As the delay is changed, the artificial partials move in a way that is consistent with a fundamental moving in pitch.
TWO SOMEWHAT SIMILAR TONES
As we increase the frequency difference between two tones, the phase shifting effect becomes so fast that it is imperceptible.
A new effect is perceived instead.
BEAT FREQUENCY
We hear the average of the two tones' frequencies and a new low frequency pitch appears.
This beat frequency is the difference between the two tones' frequencies.
I believe this may be a mode where the cilia of the inner ear are reporting volume changes (the beat) of one frequency (the average).
CRITICAL BANDWIDTH
As we further increase the frequency difference between two tones, an unpleasant, coarse sound is perceived.
I believe this may be the transition point where the cilia of the inner ear are switching to the mode of reporting two separate frequencies.
TWO SOMEWHAT DIFFERENT TONES
We've now separated the frequencies enough that the human ear is detecting two different notes happening together.
At this point there are many possible intervals.
They all seem to have musical meaning and usefulness.
INTERVALS
Some intervals sound better than others.
People long ago recognized unison and octave intervals as being very pleasant and very stable.
The fifth and fourth soon enjoyed a similar importance.

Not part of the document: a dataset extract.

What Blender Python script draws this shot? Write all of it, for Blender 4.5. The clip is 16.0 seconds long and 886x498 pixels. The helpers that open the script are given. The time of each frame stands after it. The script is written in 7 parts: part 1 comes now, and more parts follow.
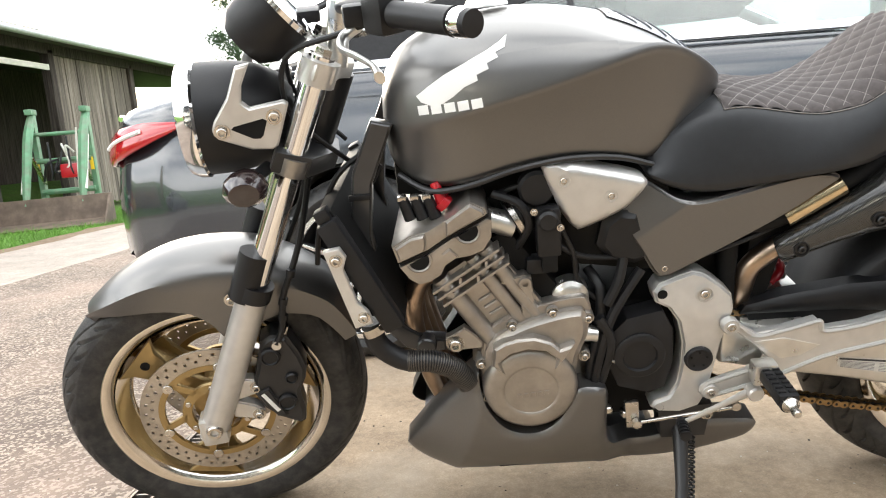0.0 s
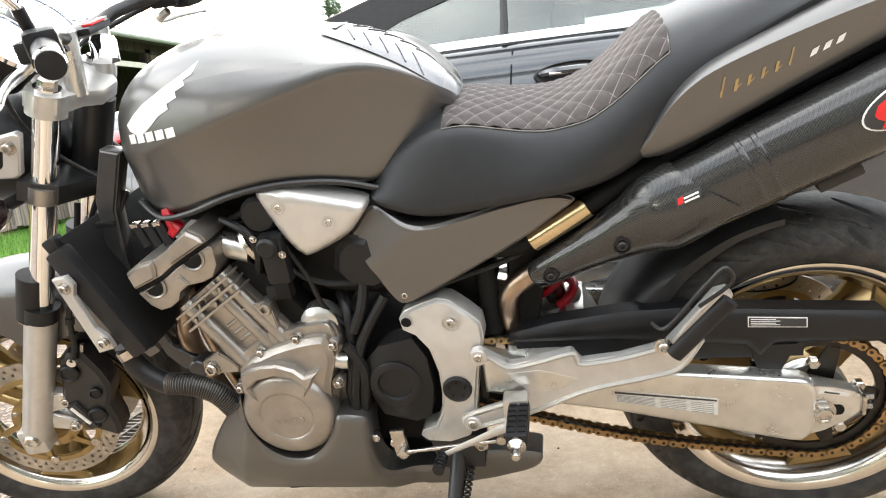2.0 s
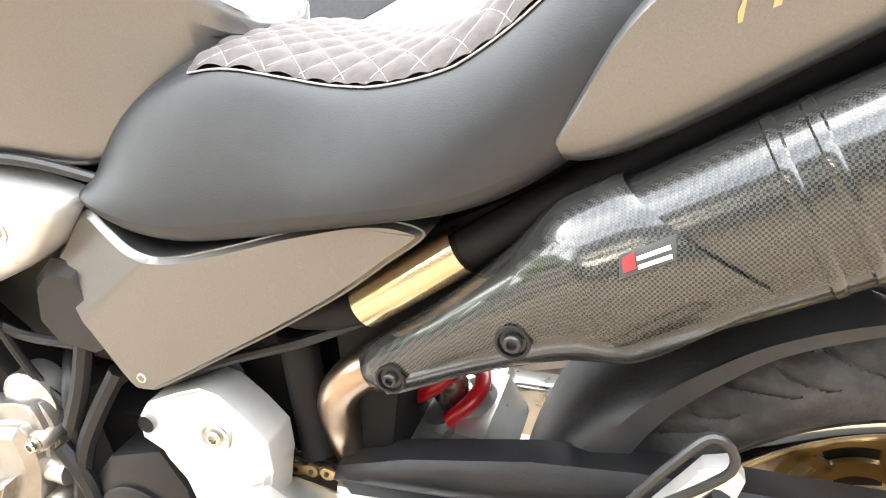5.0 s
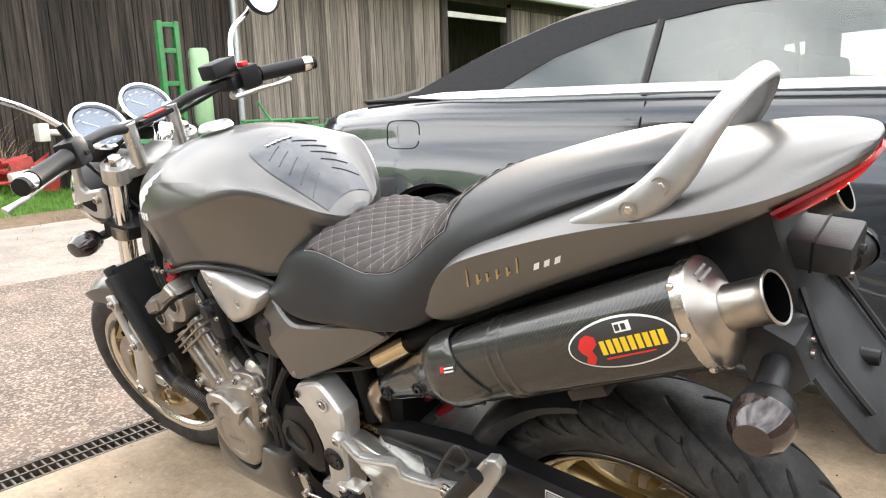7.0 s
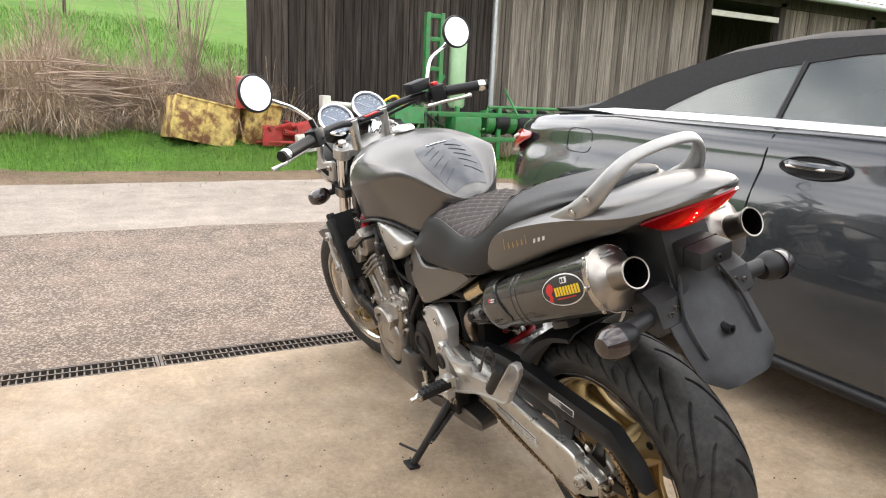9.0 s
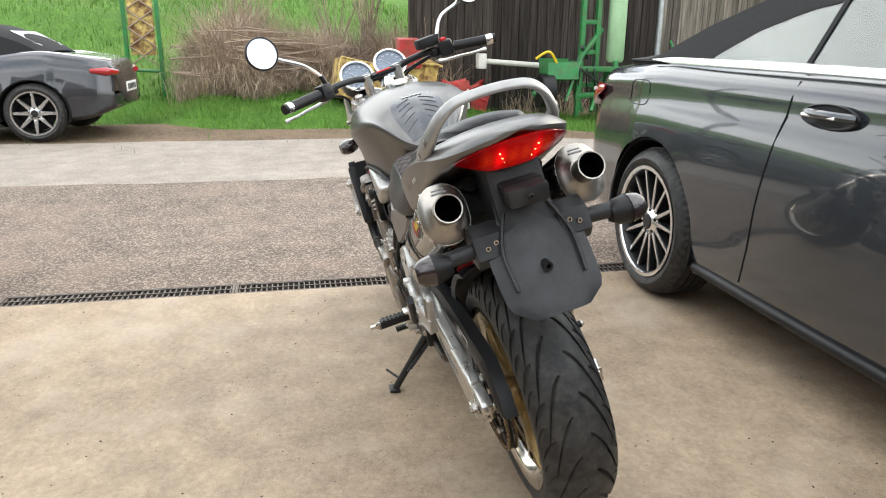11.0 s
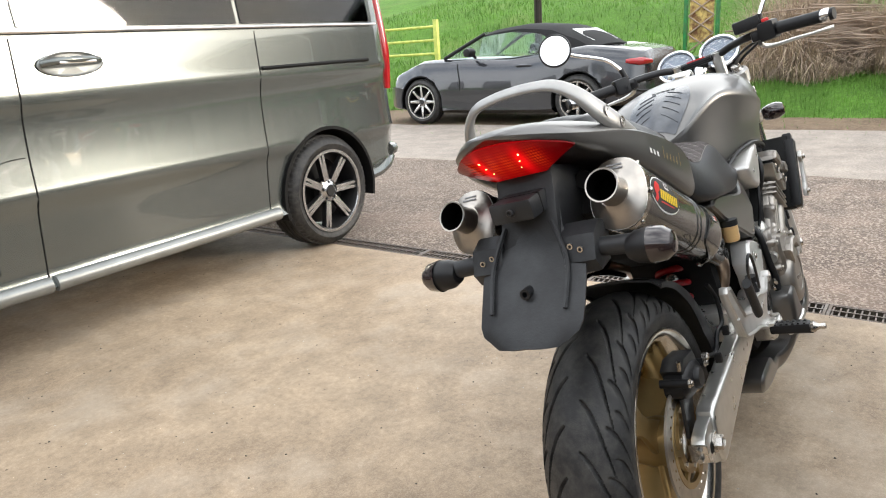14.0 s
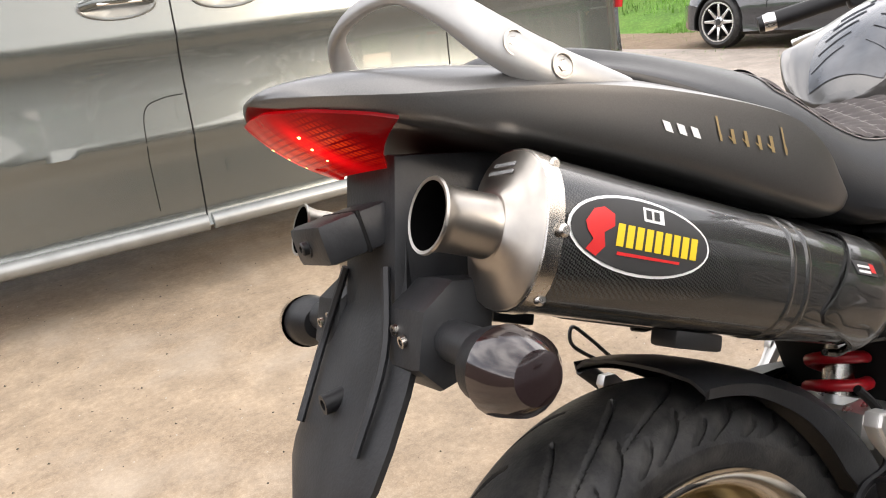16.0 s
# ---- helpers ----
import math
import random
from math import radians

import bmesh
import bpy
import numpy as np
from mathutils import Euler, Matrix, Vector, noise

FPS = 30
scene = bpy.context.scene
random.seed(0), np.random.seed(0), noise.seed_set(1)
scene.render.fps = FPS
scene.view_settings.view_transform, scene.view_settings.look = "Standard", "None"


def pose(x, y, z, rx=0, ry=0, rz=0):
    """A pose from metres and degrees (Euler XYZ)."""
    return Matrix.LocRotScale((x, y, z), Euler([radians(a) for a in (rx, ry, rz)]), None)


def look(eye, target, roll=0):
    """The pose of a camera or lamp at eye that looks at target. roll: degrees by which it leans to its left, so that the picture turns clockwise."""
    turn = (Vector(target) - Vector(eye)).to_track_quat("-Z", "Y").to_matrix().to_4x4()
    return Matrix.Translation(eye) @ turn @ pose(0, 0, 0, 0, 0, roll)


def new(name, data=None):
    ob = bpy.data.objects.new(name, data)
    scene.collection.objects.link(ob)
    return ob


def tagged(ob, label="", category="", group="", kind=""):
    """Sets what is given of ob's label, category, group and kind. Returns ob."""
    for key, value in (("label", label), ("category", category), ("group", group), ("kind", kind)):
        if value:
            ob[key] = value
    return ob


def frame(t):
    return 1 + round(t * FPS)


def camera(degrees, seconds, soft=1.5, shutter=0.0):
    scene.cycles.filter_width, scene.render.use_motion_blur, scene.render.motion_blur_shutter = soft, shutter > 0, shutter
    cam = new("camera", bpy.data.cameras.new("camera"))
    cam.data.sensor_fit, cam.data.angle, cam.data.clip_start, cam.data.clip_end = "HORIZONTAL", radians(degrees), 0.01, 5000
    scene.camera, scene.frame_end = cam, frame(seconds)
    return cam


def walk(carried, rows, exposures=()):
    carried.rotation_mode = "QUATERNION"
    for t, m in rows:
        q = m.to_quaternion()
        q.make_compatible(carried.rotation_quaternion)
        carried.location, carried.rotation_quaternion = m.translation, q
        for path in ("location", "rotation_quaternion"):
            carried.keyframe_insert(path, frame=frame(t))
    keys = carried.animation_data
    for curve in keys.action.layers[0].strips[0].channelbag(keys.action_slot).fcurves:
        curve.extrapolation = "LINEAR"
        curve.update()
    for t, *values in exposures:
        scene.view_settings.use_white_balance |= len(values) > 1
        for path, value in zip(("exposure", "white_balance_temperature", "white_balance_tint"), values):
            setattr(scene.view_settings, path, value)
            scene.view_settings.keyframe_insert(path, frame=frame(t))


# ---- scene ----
cam = camera(64.9, 16.0, 1.1)
PATH = [
    (0, (-0.879, -1.426, 0.763), (-1.048, 0.543, 0.455), -5.0),
    (0.5, (-0.732, -1.476, 0.835), (-1.031, 0.465, 0.453), -6.1),
    (1, (-0.617, -1.503, 0.836), (-0.937, 0.438, 0.471), -7.1),
    (1.5, (-0.492, -1.445, 0.82), (-0.719, 0.509, 0.461), -7.8),
    (2, (-0.293, -1.294, 0.767), (-0.757, 0.624, 0.439), -6.6),
    (2.5, (-0.255, -1.087, 0.707), (-0.733, 0.848, 0.534), -4.9),
    (3, (-0.317, -0.854, 0.658), (-0.697, 1.1, 0.469), -3.6),
    (3.5, (-0.338, -0.7, 0.59), (-0.897, 1.204, 0.339), -1.9),
    (4, (-0.315, -0.616, 0.569), (-0.903, 1.28, 0.322), -1.6),
    (4.5, (-0.26, -0.654, 0.6), (-0.866, 1.223, 0.272), -0.1),
    (5, (-0.153, -0.722, 0.704), (-0.858, 1.131, 0.444), -1.7),
    (5.2, (-0.114, -0.769, 0.719), (-0.767, 1.11, 0.514), -0.6),
    (7.3, (0.508, -1.029, 1.018), (-0.914, 0.318, 0.611), -1.9),
    (7.5, (0.55, -1.058, 1.015), (-0.941, 0.216, 0.622), -1.5),
    (8, (0.738, -1.077, 1.054), (-0.95, -0.1, 0.613), 0.0),
    (8.5, (0.892, -1.118, 1.096), (-0.797, -0.151, 0.634), 0.6),
    (8.7, (0.973, -1.121, 1.092), (-0.726, -0.164, 0.647), 1.5),
    (10.8, (1.427, -0.627, 1.102), (-0.436, -0.164, 0.54), 1.3),
    (11, (1.456, -0.56, 1.103), (-0.421, -0.162, 0.538), 0.6),
    (11.5, (1.575, -0.349, 1.113), (-0.336, -0.286, 0.527), 0.1),
    (12, (1.605, -0.196, 1.105), (-0.305, -0.272, 0.515), 0.9),
    (12.5, (1.568, -0.033, 1.089), (-0.309, -0.251, 0.433), 0.2),
    (13, (1.549, 0.155, 1.091), (-0.277, -0.382, 0.475), 1.2),
    (13.5, (1.445, 0.317, 1.11), (-0.263, -0.563, 0.558), -1.3),
    (14, (1.239, 0.403, 1.111), (-0.319, -0.718, 0.548), -3.8),
    (14.5, (1.018, 0.5, 1.104), (-0.368, -0.826, 0.537), -3.5),
    (15, (0.837, 0.516, 1.091), (-0.344, -0.987, 0.501), -4.9),
    (15.5, (0.647, 0.453, 1.06), (-0.444, -1.098, 0.425), -5.5),
    (16, (0.439, 0.4, 1.027), (-0.442, -1.262, 0.348), -7.1),
]
walk(cam, [(t, look(eye, target, roll)) for t, eye, target, roll in PATH],
     [(0, 1.4, 6500, 10), (1.5, 1.52, 6500, 10), (2.5, 1.84, 6500, 10), (3.5, 2.28, 6500, 10), (4, 2.52, 6500, 10), (4.5, 2.8, 6500, 10), (5, 3.12, 6500, 10), (5.2, 3.12, 6500, 10),
      (7.3, 1.21, 6600, 12), (8.5, 1.05, 6650, 13), (11, 0.88, 6400, 9), (13, 0.86, 6050, 5), (14.5, 0.82, 6600, 13), (15.3, 0.90, 6700, 14), (16, 1.08, 6700, 15)])

from mathutils.geometry import delaunay_2d_cdt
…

The fourth is commonly perceived as being less stable than the fifth, although I suspect that may be more of a convention (in many musical styles the fourth is supposed to resolve to the third).

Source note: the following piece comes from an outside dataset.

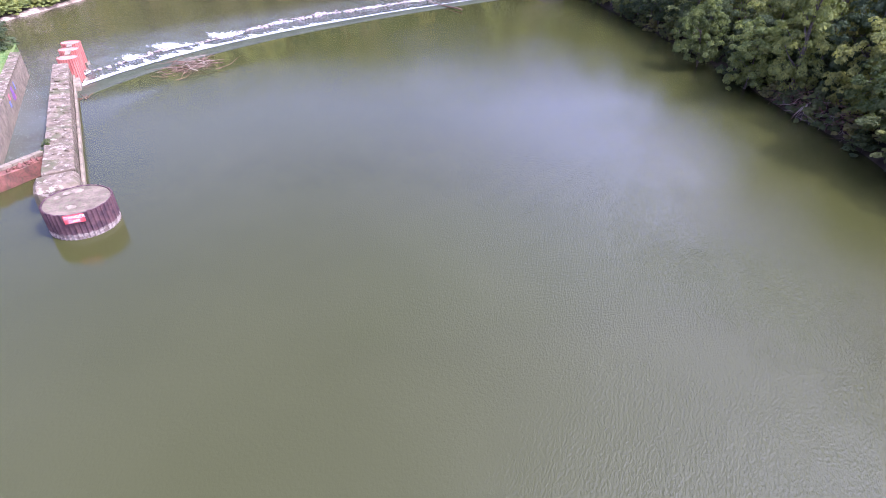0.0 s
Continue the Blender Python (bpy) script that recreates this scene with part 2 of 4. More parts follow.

The third also plays an important role, but this is apparently fairly recent in musical history, and I suspect it may be a somewhat artificial convention too.
WHOLE NUMBER RATIOS
People have noted that the frequency ratios of the important, more stable intervals seem to be dictated by small whole number fractions.
I think this was an empirical observation that didn't have any particularly good explanation on its own.
Numerology notwithstanding.
TWO VERY DIFFERENT TONES
If tones are several octaves apart, it seems that pretty much anything goes.
Usually there needs to be something filling in the space between them to constrain them in any strong way.